I wrote my first buffering code recently, for a situation where a microphone-reading line is sending a stream to an audio-mixing funtion on another thread. I only wrote this a few weeks ago and it's the first time I dealt with trying to run a stream across a thread barrier threads, so I don't know if the idea I came up with is the best way to do this sort of thing. But it does manage to keep the feed from the mike to the mixer steady with no drop outs and no losses.

The mike reader reads a buffer of data, then adds this byte[] buffer into a ConcurrentLinkedQueue<Byte[]>.

From the other thread, the audio-mixing code polls the ConcurrentLinkedQueue for data.

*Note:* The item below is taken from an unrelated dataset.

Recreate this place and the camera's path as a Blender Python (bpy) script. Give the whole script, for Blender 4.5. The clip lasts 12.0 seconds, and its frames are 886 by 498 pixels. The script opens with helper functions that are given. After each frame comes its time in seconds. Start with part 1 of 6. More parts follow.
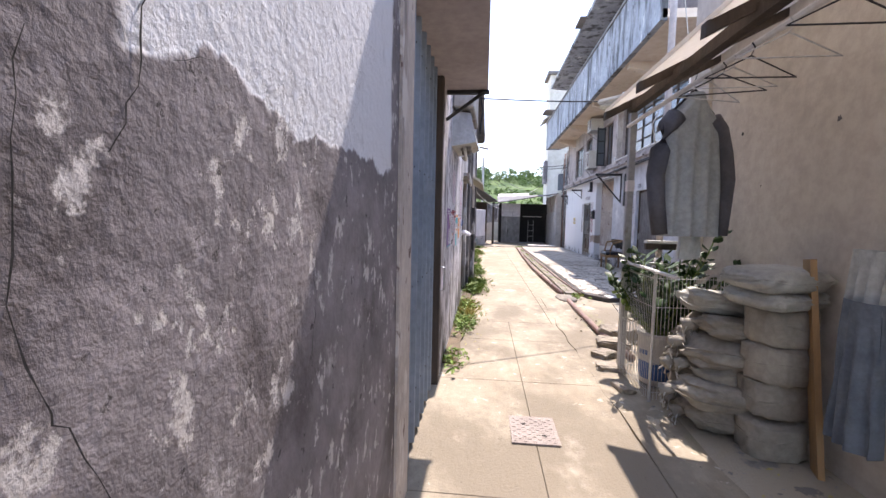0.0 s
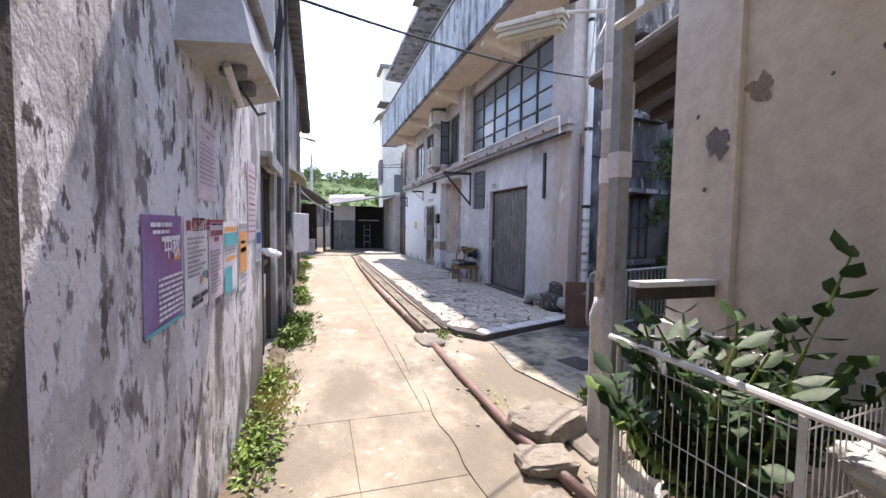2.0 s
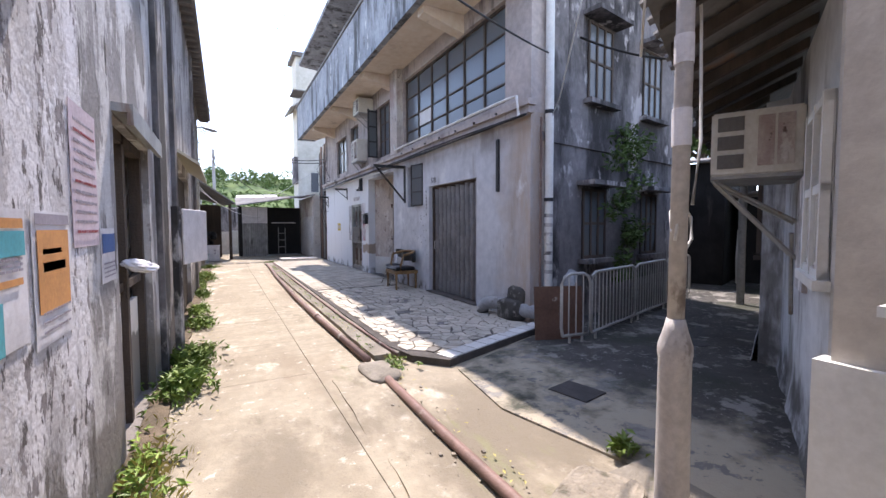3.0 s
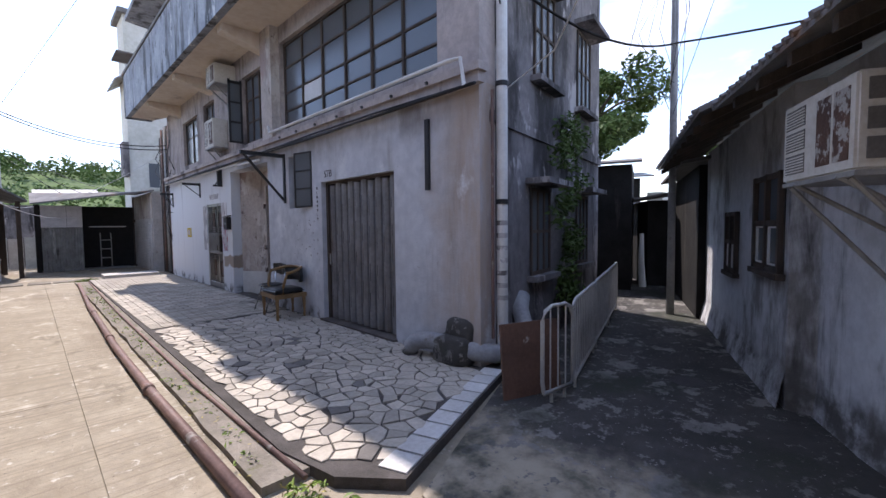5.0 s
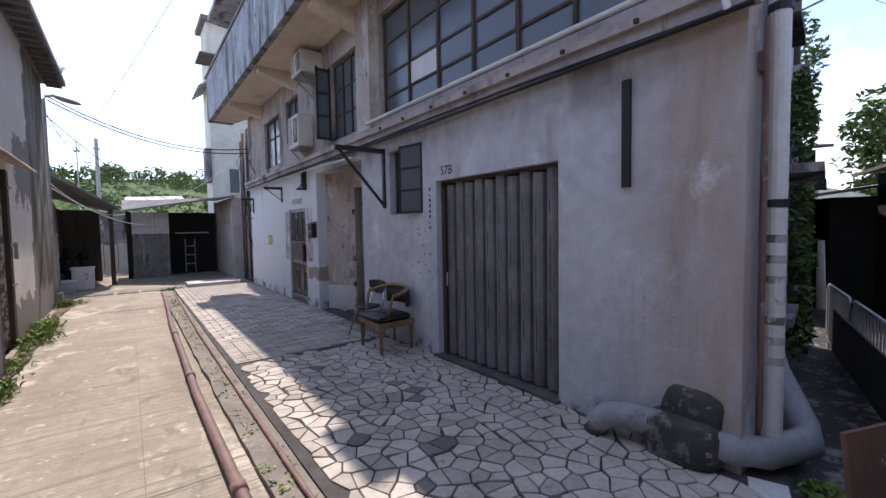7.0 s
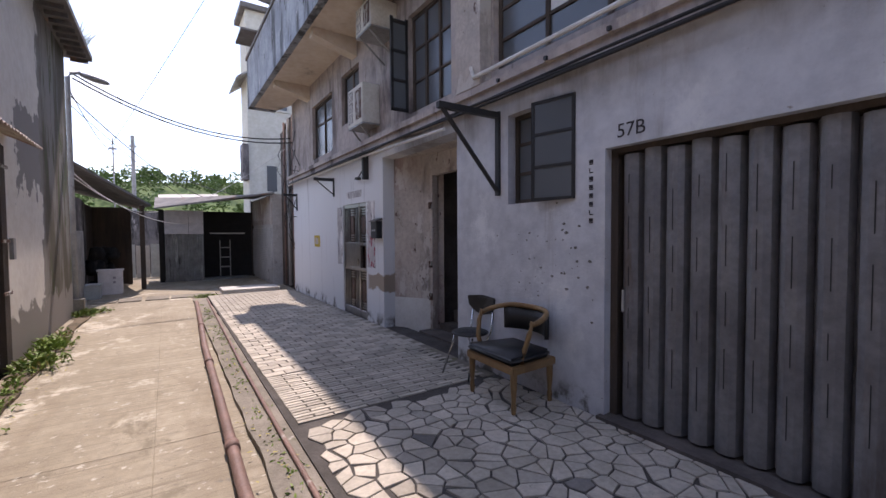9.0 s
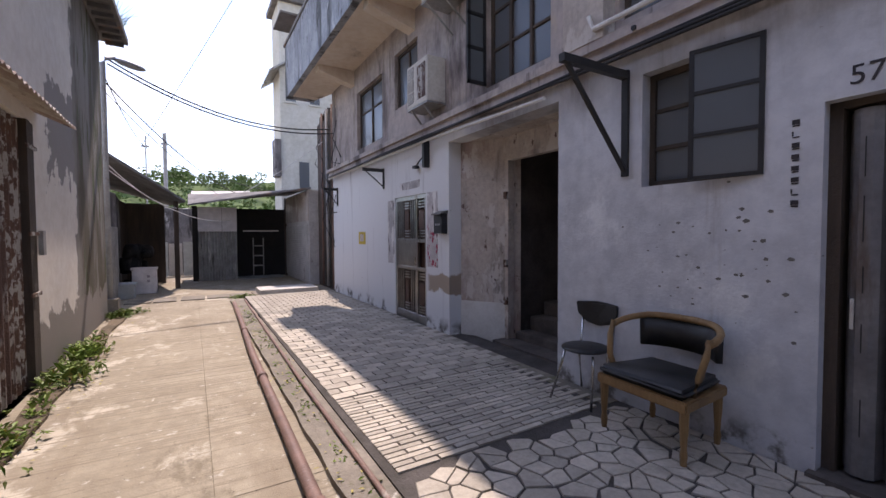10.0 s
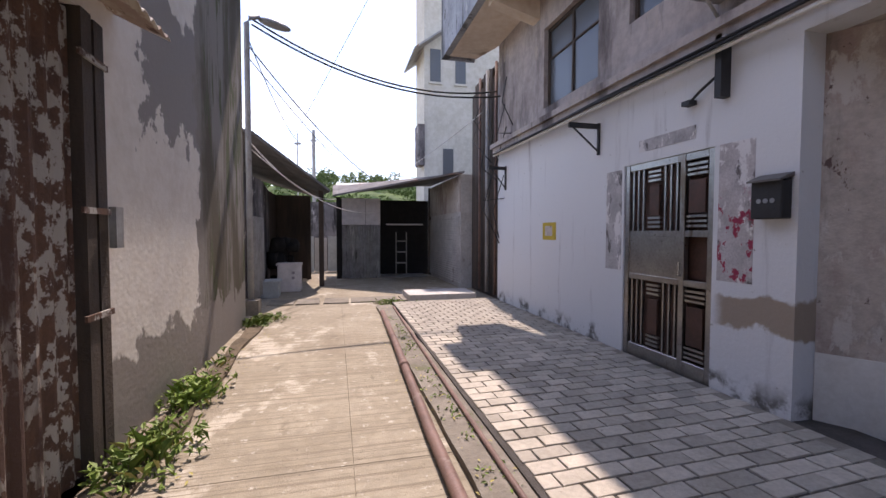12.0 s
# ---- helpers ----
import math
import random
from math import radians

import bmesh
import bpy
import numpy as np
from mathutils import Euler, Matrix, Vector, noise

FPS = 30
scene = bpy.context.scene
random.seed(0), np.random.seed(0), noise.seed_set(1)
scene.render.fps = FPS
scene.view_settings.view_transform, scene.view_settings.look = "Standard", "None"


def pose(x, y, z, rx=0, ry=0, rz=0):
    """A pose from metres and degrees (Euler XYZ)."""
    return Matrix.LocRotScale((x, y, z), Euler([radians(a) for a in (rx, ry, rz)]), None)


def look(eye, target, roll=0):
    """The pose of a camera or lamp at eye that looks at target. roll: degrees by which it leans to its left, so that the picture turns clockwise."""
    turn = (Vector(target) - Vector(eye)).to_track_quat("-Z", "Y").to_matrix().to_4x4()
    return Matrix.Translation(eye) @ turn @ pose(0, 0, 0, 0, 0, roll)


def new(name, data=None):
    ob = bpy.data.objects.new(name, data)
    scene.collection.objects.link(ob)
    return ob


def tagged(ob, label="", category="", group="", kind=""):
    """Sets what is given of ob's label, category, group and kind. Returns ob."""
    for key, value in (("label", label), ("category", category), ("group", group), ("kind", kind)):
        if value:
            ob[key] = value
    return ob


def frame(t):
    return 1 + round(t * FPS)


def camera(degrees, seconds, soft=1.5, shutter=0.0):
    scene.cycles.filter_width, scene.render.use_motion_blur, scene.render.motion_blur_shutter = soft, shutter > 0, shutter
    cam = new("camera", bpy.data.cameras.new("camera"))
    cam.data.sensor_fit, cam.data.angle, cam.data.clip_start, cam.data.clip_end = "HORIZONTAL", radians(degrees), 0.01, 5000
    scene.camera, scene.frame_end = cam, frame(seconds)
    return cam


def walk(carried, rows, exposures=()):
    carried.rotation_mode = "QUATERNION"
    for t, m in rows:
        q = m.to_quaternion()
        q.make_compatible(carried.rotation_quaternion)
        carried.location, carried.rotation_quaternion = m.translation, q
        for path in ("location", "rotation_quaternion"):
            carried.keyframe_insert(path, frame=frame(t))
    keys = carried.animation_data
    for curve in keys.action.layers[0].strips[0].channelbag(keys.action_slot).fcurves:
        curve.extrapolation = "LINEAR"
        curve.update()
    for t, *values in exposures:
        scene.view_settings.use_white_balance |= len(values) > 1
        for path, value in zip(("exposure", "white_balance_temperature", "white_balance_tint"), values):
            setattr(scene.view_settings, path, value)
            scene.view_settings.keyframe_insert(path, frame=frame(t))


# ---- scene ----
cam = camera(92.9, 12.0)
METRES, EYE, TILT, LEAN, TURN = 11.48, 1.4, 0.0, 0.0, 8.2
PATH = [
    (0, (0.244, -1.017, 1.373), (0.05, 0.968, 1.231), 1.3),
    (0.5, (0.302, -0.373, 1.374), (0.353, 1.622, 1.24), 1.2),
    (1, (0.315, 0.271, 1.38), (0.561, 2.252, 1.249), 1.0),
    (1.5, (0.352, 0.913, 1.41), (0.762, 2.866, 1.286), 1.0),
    (2, (0.38, 1.558, 1.462), (0.952, 3.471, 1.346), 0.8),
    (2.5, (0.358, 2.206, 1.458), (1.103, 4.059, 1.346), 0.4),
    (3, (0.425, 2.778, 1.401), (1.349, 4.549, 1.297), -0.2),
    (3.5, (0.494, 3.286, 1.409), (1.597, 4.952, 1.311), -0.4),
    (5.5, (1.104, 5.049, 1.567), (2.524, 6.453, 1.456), -0.6),
    (6, (1.225, 5.509, 1.589), (2.592, 6.965, 1.483), -0.8),
    (6.5, (1.202, 5.953, 1.61), (2.483, 7.486, 1.513), -0.8),
    (7, (1.167, 6.432, 1.658), (2.36, 8.034, 1.558), -1.0),
    (9, (1.289, 8.543, 1.566), (2.388, 10.213, 1.494), -0.4),
    (9.5, (1.177, 9.103, 1.537), (2.252, 10.789, 1.468), -0.2),
    (10, (1.106, 9.663, 1.492), (2.127, 11.381, 1.422), -0.3),
    (10.5, (1.091, 10.478, 1.473), (2.003, 12.256, 1.403), -0.4),
    (11, (1.096, 11.116, 1.437), (1.891, 12.95, 1.371), -0.4),
    (11.5, (1.088, 11.787, 1.388), (1.737, 13.677, 1.322), -0.1),
    (12, (1.091, 12.465, 1.399), (1.582, 14.402, 1.32), 0.1),
]
walk(cam, [(t, look(eye, target, roll)) for t, eye, target, roll in PATH],
     exposures=[(0.0, 2.02, 6800, 21), (1.5, 1.97, 6800, 20), (3.5, 1.66, 6750, 20), (5.5, 1.18, 6550, 21), (7.0, 1.13, 6650, 22), (9.0, 1.10, 7050, 25), (12.0, 1.13, 7200, 26)])

# ---- world, sun, exposure ----
SUN_AZ, SUN_EL = 10.0, 58.5
world = bpy.data.worlds.new("sky")
scene.world = world
world.use_nodes = True
wn, wl = world.node_tree.nodes, world.node_tree.links
bg = wn["Background"]
sky = wn.new("ShaderNodeTexSky")
sky.sky_type = "NISHITA"
sky.sun_disc = False
sky.sun_elevation, sky.sun_rotation = radians(SUN_EL), radians(SUN_AZ)
sky.air_density, sky.dust_density, sky.ozone_density = 1.0, 0.3, 1.5
tc = wn.new("ShaderNodeTexCoord")
cmap = wn.new("ShaderNodeMapping")
cmap.inputs["Scale"].default_value = (1.0, 1.0, 2.6)
wl.new(tc.outputs["Generated"], cmap.inputs["Vector"])
cn = wn.new("ShaderNodeTexNoise")
cn.inputs["Scale"].default_value, cn.inputs["Detail"].default_value, cn.inputs["Roughness"].default_value = 2.1, 7, 0.58
wl.new(cmap.outputs["Vector"], cn.inputs["Vector"])
cr = wn.new("ShaderNodeValToRGB")
cr.color_ramp.elements[0].position, cr.color_ramp.elements[1].position = 0.49, 0.74
wl.new(cn.outputs["Fac"], cr.inputs["Fac"])
cm = wn.new("ShaderNodeMixRGB")
cm.inputs["Color2"].default_value = (4.7, 4.9, 5.2, 1)
wl.new(cr.outputs["Color"], cm.inputs["Fac"])
wl.new(sky.outputs["Color"], cm.inputs["Color1"])
wl.new(cm.outputs["Color"], bg.inputs["Color"])
bg.inputs["Strength"].default_value = 0.168
sun = new("sun", bpy.data.lights.new("sun", "SUN"))
sun.data.energy, sun.data.angle, sun.data.color = 2.6, radians(0.6), (1.0, 0.955, 0.88)
_s = Vector((math.sin(radians(SUN_AZ)) * math.cos(radians(SUN_EL)), math.cos(radians(SUN_AZ)) * math.cos(radians(SUN_EL)), math.sin(radians(SUN_EL))))
sun.matrix_world = look(_s * 60, (0, 0, 0))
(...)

I experimented a bit and currently have the size of the byte[] buffer at 512 bytes and the ConcurrentLinkedQueue is set to hold up to 12 "buffers" before it starts throwing away the oldest buffers (the structure is FIFO). This seems to be enough of these small buffers to accommodate when the microphone processing code temporarily gets ahead of the mixer.

The ConcurrentLinkedQueue has built in provisions to allow adding and polling to occur from two threads at the same time without throwing an exception. Whether this is something you have to write to help with a hand off, and what the best buffer size might be, I can't say. Maybe a much larger buffer with fewer buffers held in the Queue would be better.

Maybe someone else will weigh in, or maybe the suggestion will be worth experimenting with and trying out.

Anyway, that's about the best I can do, given my limited experience with this. I hope you are able to work something out.